Spoiler for NSFW (nudity):
I'm channeling Sandro Botticelli's famous Renaissance-era painting "Birth of Venus" here, except I decided to do my interpretation of the same theme from a different angle. You got to hand it to those Renaissance artists, they were able to pass off all sorts of nude imagery as fine art.
The symbol scarred into her back may look exactly like our modern symbol for the female sex, but it was the design I found when I searched for online images of symbols representing the goddess Venus. So I guess it started as an icon of Venus before turning into one of femaleness?

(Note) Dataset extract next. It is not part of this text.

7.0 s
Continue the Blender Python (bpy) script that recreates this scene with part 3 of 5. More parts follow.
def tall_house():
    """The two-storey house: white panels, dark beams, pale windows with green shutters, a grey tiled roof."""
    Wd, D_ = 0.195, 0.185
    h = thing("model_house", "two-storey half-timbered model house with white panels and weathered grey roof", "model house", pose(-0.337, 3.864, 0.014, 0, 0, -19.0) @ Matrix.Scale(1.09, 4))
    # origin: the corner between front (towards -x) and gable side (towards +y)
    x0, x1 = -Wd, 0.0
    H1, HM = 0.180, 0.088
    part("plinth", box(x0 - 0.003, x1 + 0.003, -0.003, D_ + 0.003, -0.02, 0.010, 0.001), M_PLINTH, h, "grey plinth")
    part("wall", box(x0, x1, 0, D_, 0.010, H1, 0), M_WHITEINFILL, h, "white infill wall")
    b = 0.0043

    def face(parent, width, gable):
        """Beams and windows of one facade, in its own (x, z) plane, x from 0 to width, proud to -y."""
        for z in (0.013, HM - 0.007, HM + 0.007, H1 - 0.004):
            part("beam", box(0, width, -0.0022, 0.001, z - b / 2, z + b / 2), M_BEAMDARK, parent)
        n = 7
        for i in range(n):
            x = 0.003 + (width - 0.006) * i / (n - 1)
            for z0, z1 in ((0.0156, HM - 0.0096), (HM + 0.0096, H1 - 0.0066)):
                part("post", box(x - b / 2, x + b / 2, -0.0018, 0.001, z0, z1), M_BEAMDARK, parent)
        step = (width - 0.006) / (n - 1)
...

A patrol of Roman legionaries marches through the misty forest somewhere in northern Europe, such as Gaul (France), Britain, or Germania (Germany). They should watch out for insolent barbarians lurking out there!
This is a portrait triad of three of the ancient Nile Valley's mightiest matriarchs. From left to right, we have the Ptolemaic Queen Cleopatra VII, the Egyptian Pharaoh Hatshepsut, and Kentake Amanirenas of Kush.

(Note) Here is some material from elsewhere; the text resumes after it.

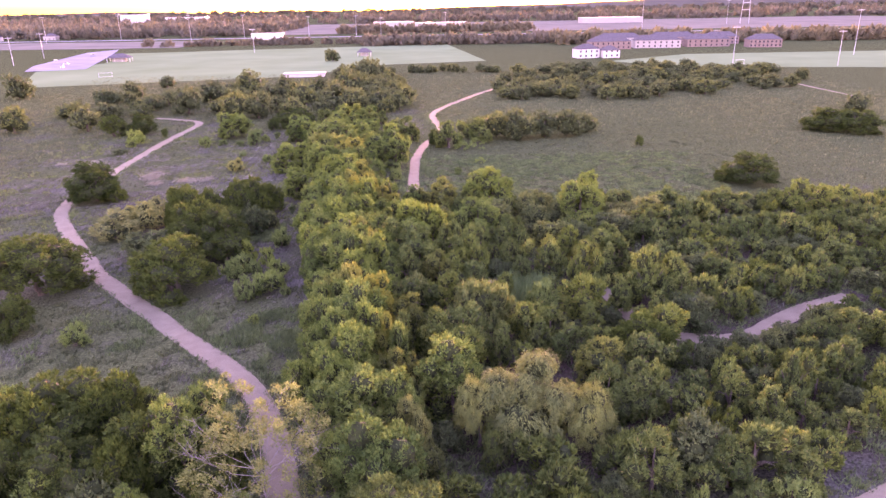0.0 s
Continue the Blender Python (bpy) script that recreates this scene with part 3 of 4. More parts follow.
elm(-19.8, 203.3, 2.8, 6.2)
elm(-39.6, 204.4, 2.7, 5.6)
elm(-27.2, 205.1, 4.3, 6.9)
elm(-39.1, 209.6, 3.6, 7.3)
elm(-27.9, 212.7, 3.5, 7.2)
elm(-60.4, 214.1, 5.4, 7.5)
# mesq
mesq(20.7, 42.5, 2, 3.1)
mesq(16.7, 43.3, 1.6, 2.2)
mesq(17.4, 47.8, 2.7, 5.6)
mesq(23.9, 48.3, 1.9, 4.5)
mesq(26, 48.8, 3.2, 5.8)
mesq(-6.6, 52.9, 2.5, 5.6)
mesq(37, 53.9, 2, 3.5)
mesq(30.6, 54.7, 2.1, 5)
mesq(33.7, 55.5, 1.9, 4.5)
mesq(17.7, 58.1, 2.2, 4.5)
mesq(19.5, 58.3, 2.4, 5.6)
mesq(28.2, 58.5, 2.4, 5.6)
mesq(16.5, 58.7, 2.5, 5.6)
mesq(34.6, 59.5, 2.4, 6.2)
mesq(21.2, 59.9, 1.9, 5.6)
mesq(41.9, 63.8, 3, 5.5)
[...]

This man and woman come from the ancient Mauri culture that occupied the region of Morocco in northwestern Africa during Roman times. They were a Berber-speaking people who would raid the Roman provinces as far north as the Iberian Peninsula (Spain and Portugal), but part of their territory was incorporated into the Empire under the provincial name of Mauretania (not to be confused with modern Mauritania further south). Their name would later evolve into the medieval term "Moor", and it may be related to the modern Greek word mauros for "black" or "very dark" (possibly having something to do with their dark African skin).

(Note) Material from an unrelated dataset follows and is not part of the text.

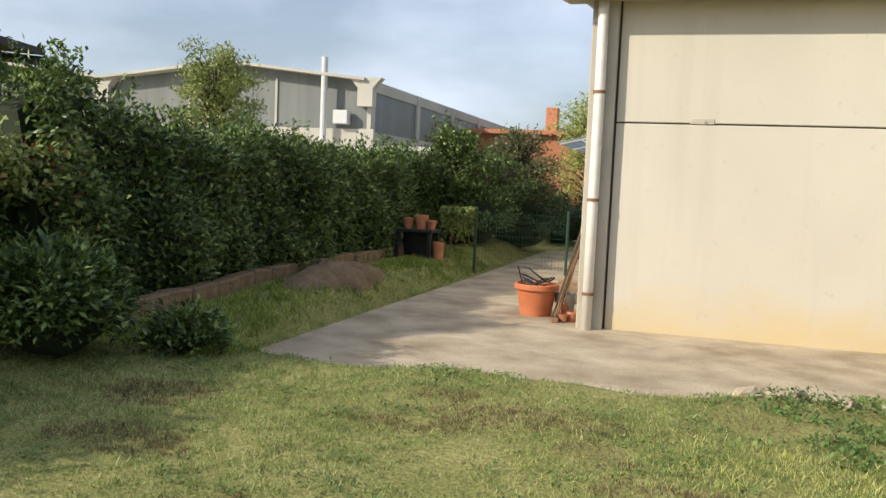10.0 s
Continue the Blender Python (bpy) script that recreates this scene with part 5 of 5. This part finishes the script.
    # ladder frame and table by the hall
    lad = thing("pool_ladder", "old white pool ladder frame leaning by the hall wall", "ladder", at=pose(2.6, 16.6, 0))
    for yy in (16.35, 16.8):
        part("rail", Geo().tube([(2.35, yy, 0.03), (2.75, yy, 0.68), (3.02, yy, 1.0), (3.12, yy, 1.04), (3.2, yy, 1.0), (3.2, yy, 0.03)], 0.016, 8), "white_plastic", lad)
    for xx, zz in ((2.45, 0.2), (2.62, 0.47), (2.80, 0.74)):
        part("rung", Geo().tube([(xx, 16.35, zz), (xx, 16.8, zz)], 0.018, 8), "white_plastic", lad)
    part("rail", Geo().tube([(1.15, 16.75, 0.98), (1.5, 16.6, 0.6), (2.1, 16.4, 0.05), (3.2, 16.35, 0.04)], 0.018, 8), "white_plastic", lad)
    tb = thing("garden_table", "old white garden table by the hall wall", "table", at=pose(4.4, 16.6, 0))
    part("tabletop", Geo().box((3.55, 16.25, 0.68), (5.35, 17.05, 0.72), 0.012), "white_plastic", tb)
    for xx in (3.65, 5.25):
        for yy in (16.33, 16.95):
            part("leg", Geo().box((xx - 0.035, yy - 0.035, 0), (xx + 0.035, yy + 0.035, 0.68), 0.01), "white_plastic", tb)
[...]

I don't know for sure how the ancient Mauri would have dressed, as depictions of them that date to ancient times are hard to come by. I know I wanted something that didn't look too Islamic or Roman though, so I went with my imagination on this one.
A queen of the ancient Soninke civilization admires the sunset from atop her palace's highest tower.
The Soninke are a Mande-speaking people whose civilization is among the oldest in West Africa. They were the architects of the Wagadu (or Ghana) Empire which dominated the region before 1200 AD, but their oldest uncovered settlement may be that of Dhar Tichitt in southern Mauritania. This town of stone masonry dates as far back as ~2000 BC, making it contemporaneous with the ancient Egyptian and Kushite civilizations. Today the Soninke people number around two million, with significant populations in the modern countries of Mali, Senegal, and Mauritania.
As an aside, I founding drawing the architecture of the tower's parapet a lot more frustrating than I anticipated. I'm still not all that happy with how it came out, but I liked the woman too much to totally scrap the piece.
This woman would be an African immigrant to Renaissance-era Italy (and yes, there were some Africans living in certain parts of Europe at that time). You could think of her as being an African peer of the famous Mona Lisa. In fact, I had originally set out to draw an African Mona Lisa before the composition became its own thing. I'm very fond of the idea of taking something from the so-called "Western Canon" and putting an Africanized spin on it.